Postby PadmaVonSamba » Thu Feb 21, 2013 2:16 pm

There is a jumble of three terms here, Nihilism, Materialism, and Hedonism,

Strictly speaking, Nihilists would argue that
things do not exist in order to fulfill any kind of "purpose".
They are just there.
The example I used before was that fire is merely fire.
It isn't fulfilling any sort of "purpose".
God didn't put fire on earth
for the purpose of keeping people warm.

Materialists must likewise argue that, ultimately,
things do not exist in order to fulfill any kind of "purpose".
This is because purpose is an imputed thing,
and in a purely physical or material world
imputation could not arise.
This is why the purely materialist view has trouble
reconciling a material-only reality with the fact of cognitive awareness
(they can't explain the nature of mind).

These arguments do not exclude relative purposes,
for example, that the purpose of a hard eggshell is to protect the developing duck inside,
but ultimately, that there is no purpose ("divine reason") for ducks to exist.

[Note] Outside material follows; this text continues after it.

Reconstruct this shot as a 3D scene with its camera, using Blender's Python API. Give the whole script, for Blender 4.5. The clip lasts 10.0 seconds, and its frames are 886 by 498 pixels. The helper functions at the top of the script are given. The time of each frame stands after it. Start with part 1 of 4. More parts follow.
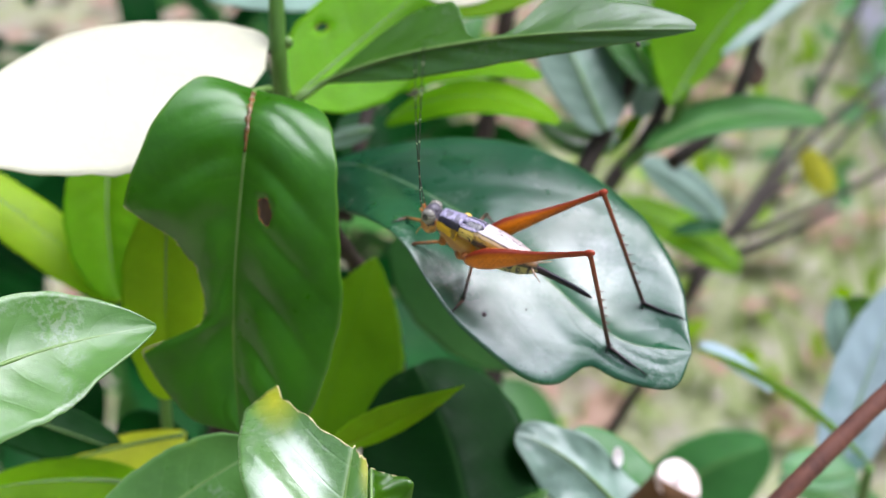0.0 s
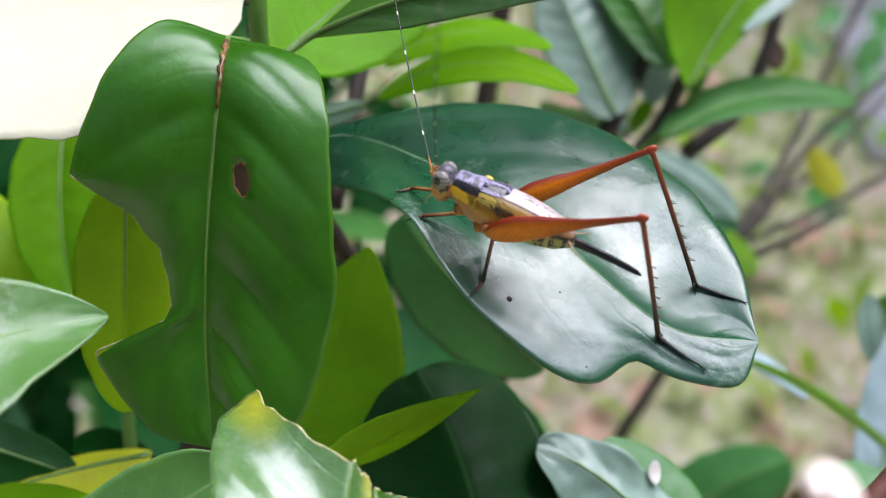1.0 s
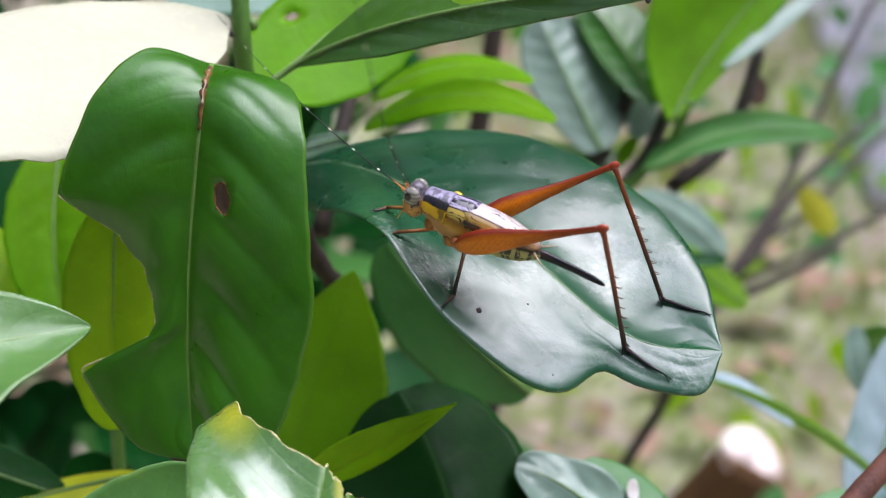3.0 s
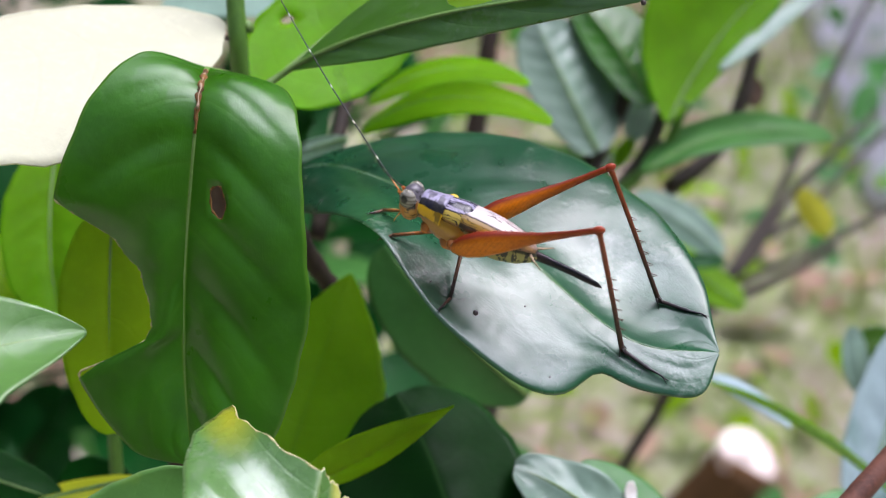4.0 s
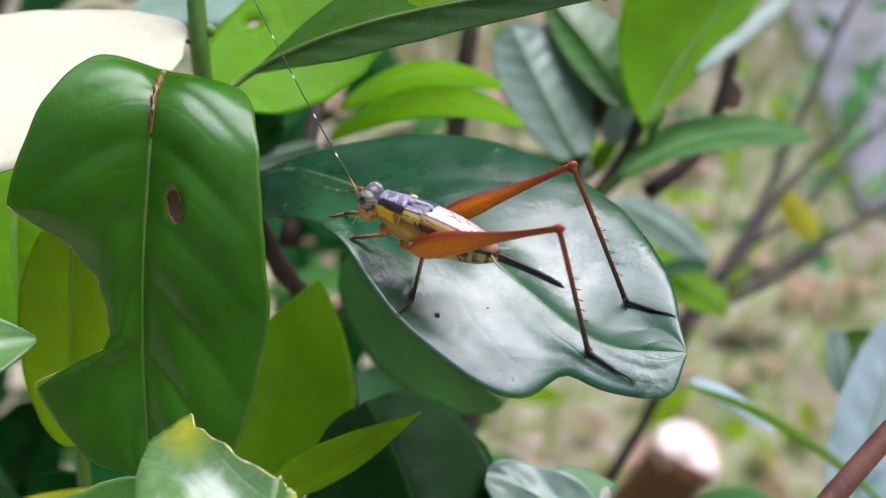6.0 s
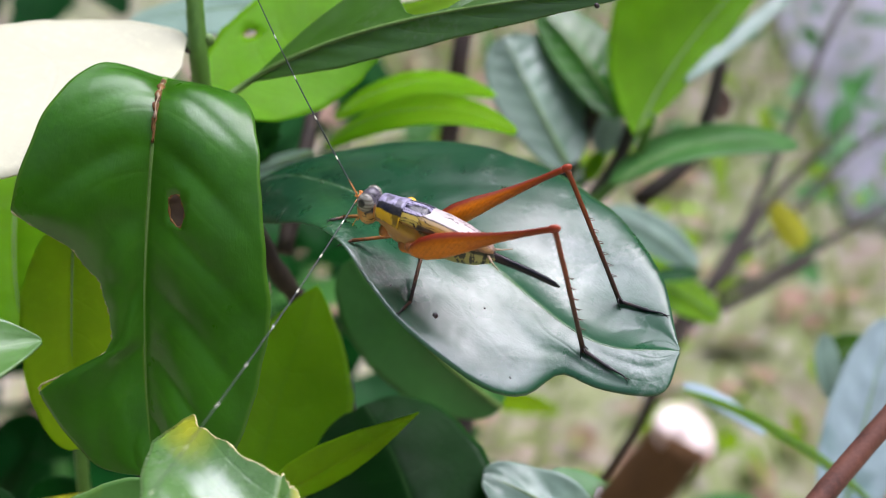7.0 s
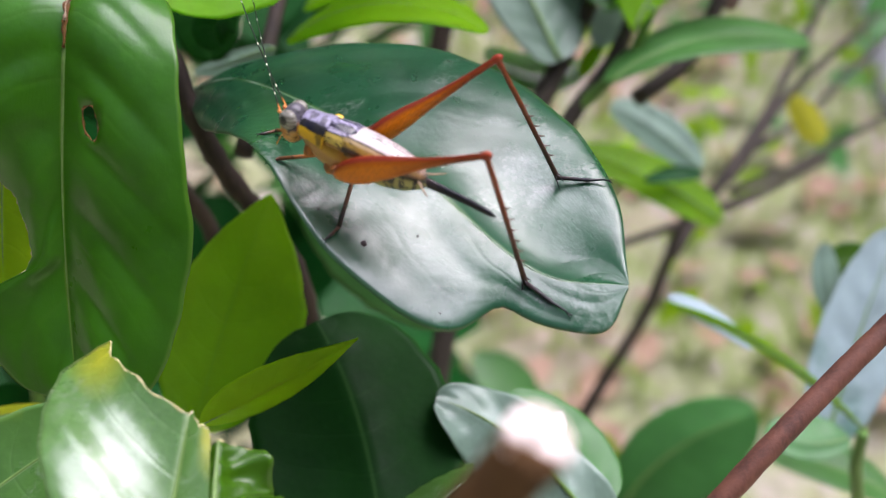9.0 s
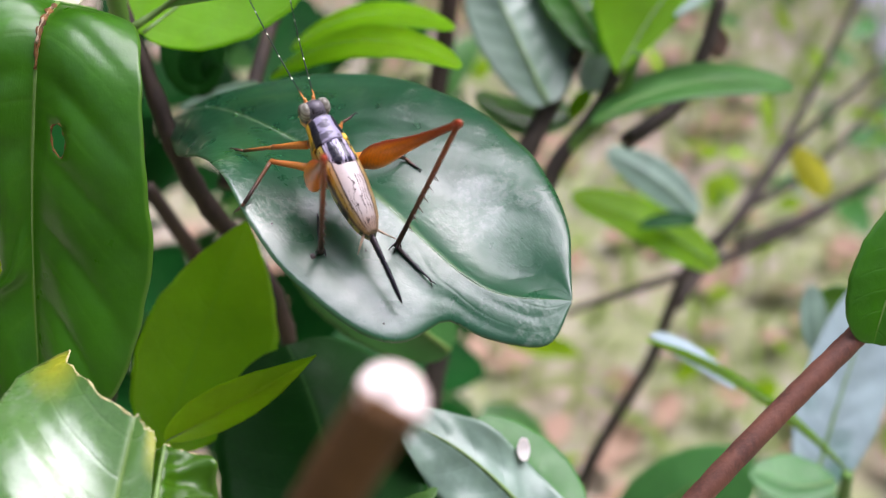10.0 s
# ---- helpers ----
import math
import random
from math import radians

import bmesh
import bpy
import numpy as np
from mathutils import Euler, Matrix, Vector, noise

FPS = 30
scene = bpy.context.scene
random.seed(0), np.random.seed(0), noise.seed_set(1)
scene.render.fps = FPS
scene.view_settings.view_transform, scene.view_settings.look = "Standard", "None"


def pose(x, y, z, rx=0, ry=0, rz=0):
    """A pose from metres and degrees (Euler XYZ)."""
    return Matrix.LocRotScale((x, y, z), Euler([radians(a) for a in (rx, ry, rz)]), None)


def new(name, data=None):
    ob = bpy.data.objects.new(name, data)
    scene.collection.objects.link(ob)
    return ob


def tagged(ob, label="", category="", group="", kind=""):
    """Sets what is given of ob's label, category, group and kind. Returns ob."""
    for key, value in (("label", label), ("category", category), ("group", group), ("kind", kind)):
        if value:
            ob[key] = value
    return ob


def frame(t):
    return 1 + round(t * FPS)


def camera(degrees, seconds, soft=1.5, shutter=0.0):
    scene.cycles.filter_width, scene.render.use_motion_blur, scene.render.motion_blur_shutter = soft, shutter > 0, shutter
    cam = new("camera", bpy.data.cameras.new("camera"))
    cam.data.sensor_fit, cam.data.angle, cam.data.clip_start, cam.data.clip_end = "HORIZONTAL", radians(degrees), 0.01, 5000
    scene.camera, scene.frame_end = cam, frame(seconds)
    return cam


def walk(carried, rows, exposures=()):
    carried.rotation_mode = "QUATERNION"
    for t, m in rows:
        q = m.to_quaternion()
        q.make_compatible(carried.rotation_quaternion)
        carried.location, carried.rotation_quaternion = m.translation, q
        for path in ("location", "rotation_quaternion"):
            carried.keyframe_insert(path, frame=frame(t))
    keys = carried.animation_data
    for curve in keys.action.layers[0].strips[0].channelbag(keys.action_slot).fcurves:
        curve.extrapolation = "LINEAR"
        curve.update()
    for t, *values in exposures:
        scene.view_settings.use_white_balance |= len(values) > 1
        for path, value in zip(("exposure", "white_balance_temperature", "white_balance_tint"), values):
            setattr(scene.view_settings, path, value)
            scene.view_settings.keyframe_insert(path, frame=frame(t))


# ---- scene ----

But a hedonist would argue that there is a purpose,
that the purpose of life is to indulge in pleasure,
and that the purpose of objects is to satisfy that indulgence.
The purpose for a duck is to be eaten.
A hedonist might argue that there is no purpose in denying pleasure,
that there are no moral or ethical reasons for, what you say,
"non-hedonistic satisfaction".
No reason to assume seeking pleasure at any expense is wrong.